PROBLEM DETAILS:
Exclude the pictures and return every line exactly as written.

SOURCE EXCERPT:

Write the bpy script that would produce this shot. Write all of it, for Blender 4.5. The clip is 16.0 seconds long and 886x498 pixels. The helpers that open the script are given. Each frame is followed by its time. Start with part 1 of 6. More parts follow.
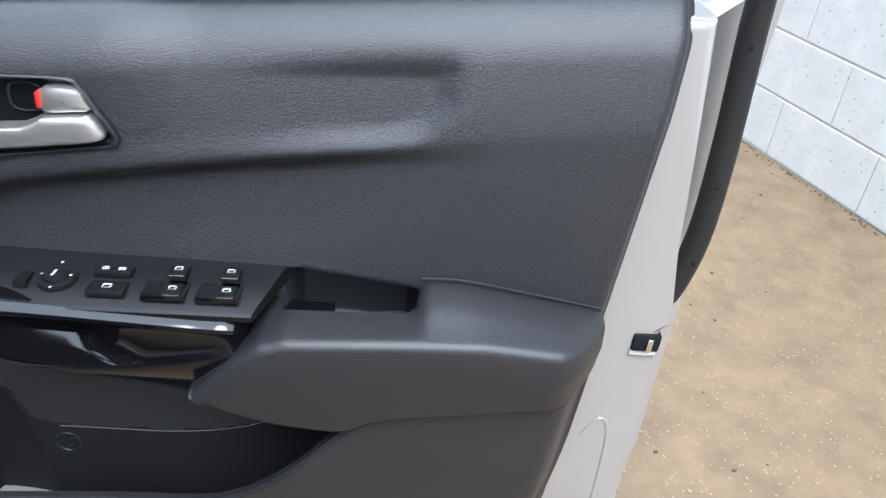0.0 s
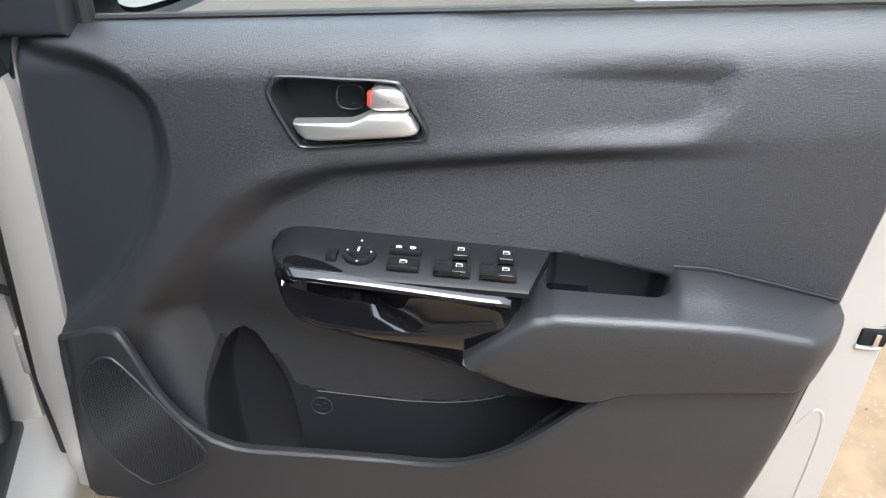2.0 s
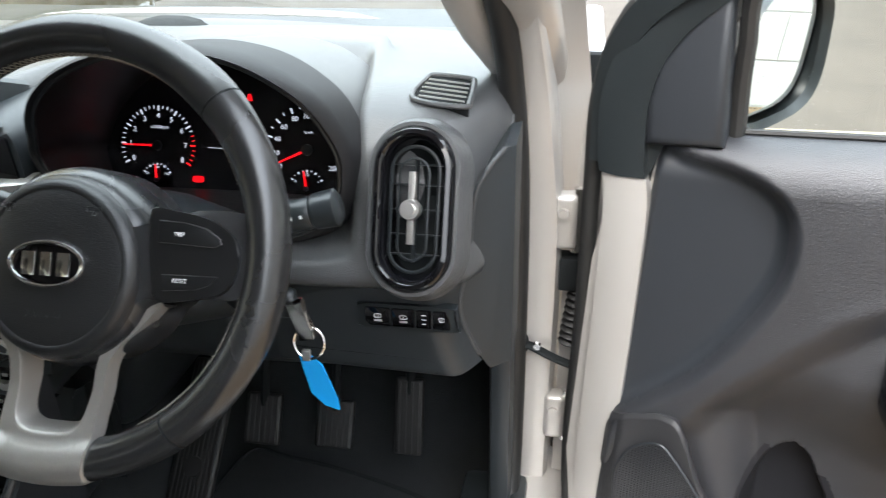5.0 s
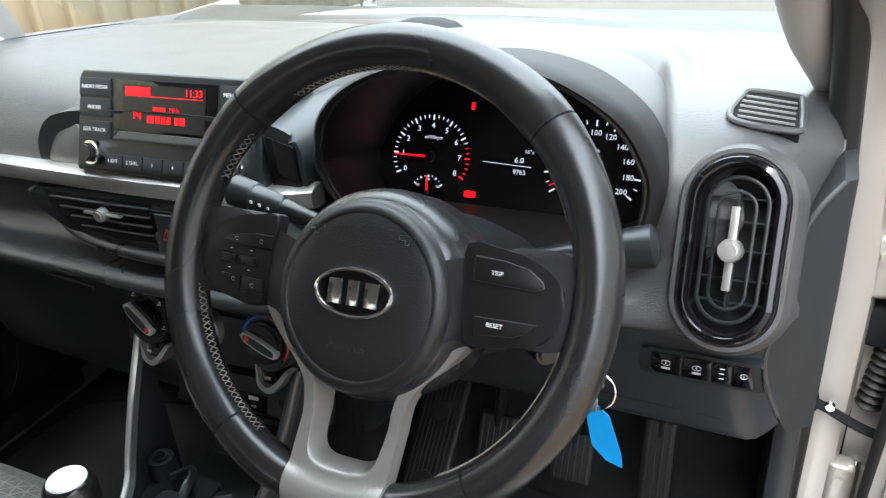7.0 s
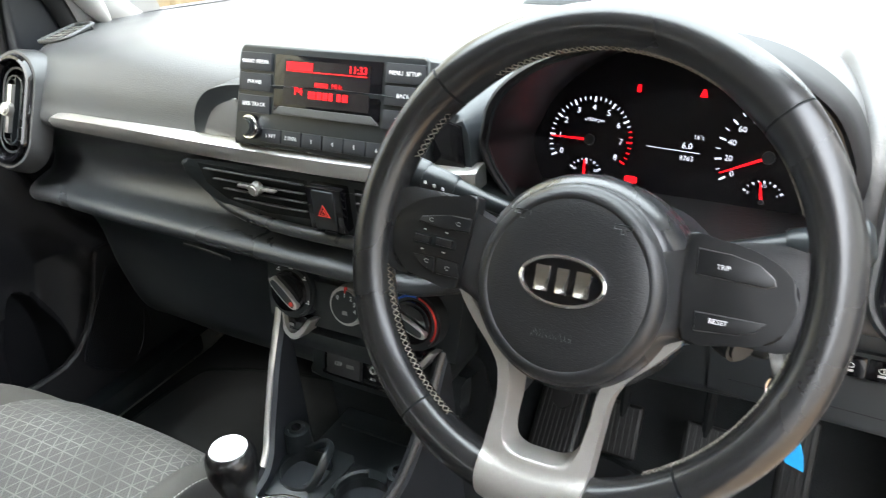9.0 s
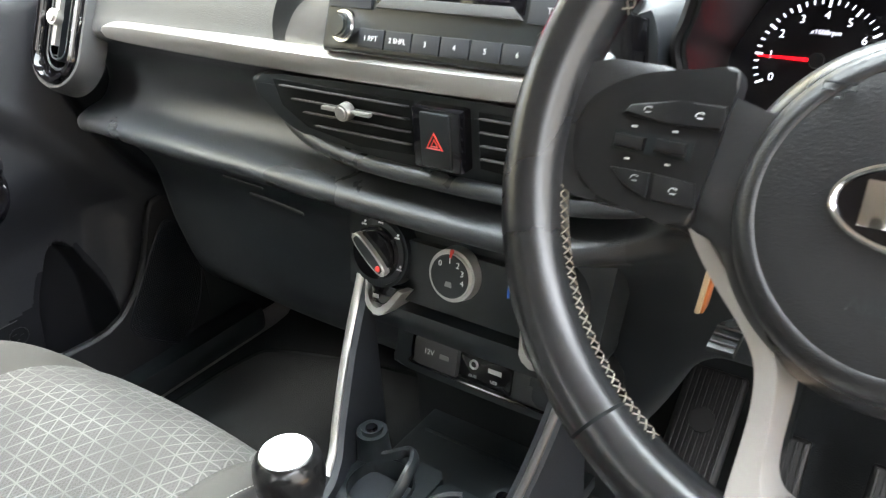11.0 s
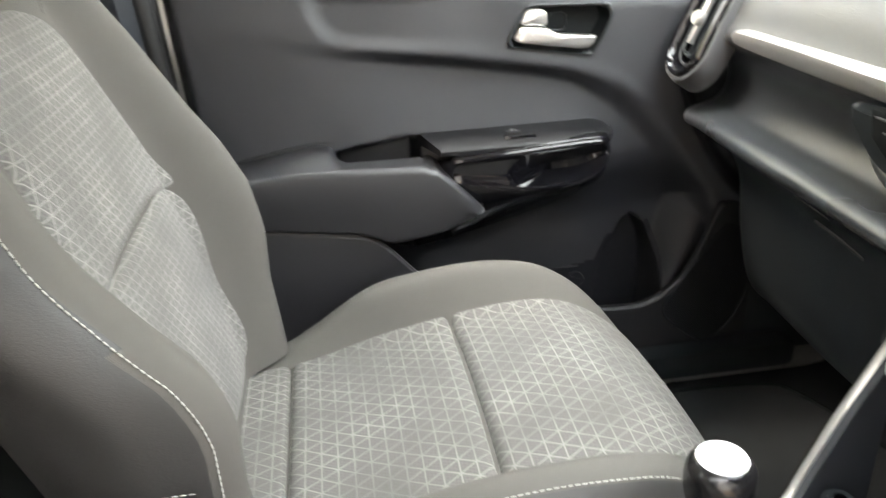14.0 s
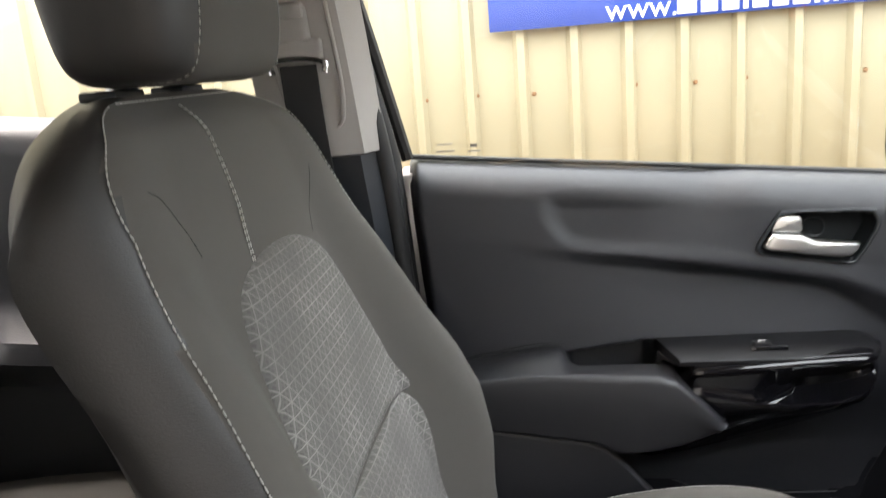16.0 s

TASK SOLUTION:
Write the bpy script that would produce this shot. Write all of it, for Blender 4.5. The clip is 16.0 seconds long and 886x498 pixels. The helpers that open the script are given. Each frame is followed by its time. Start with part 1 of 6. More parts follow.
0.0 s
2.0 s
5.0 s
7.0 s
9.0 s
11.0 s
14.0 s
16.0 s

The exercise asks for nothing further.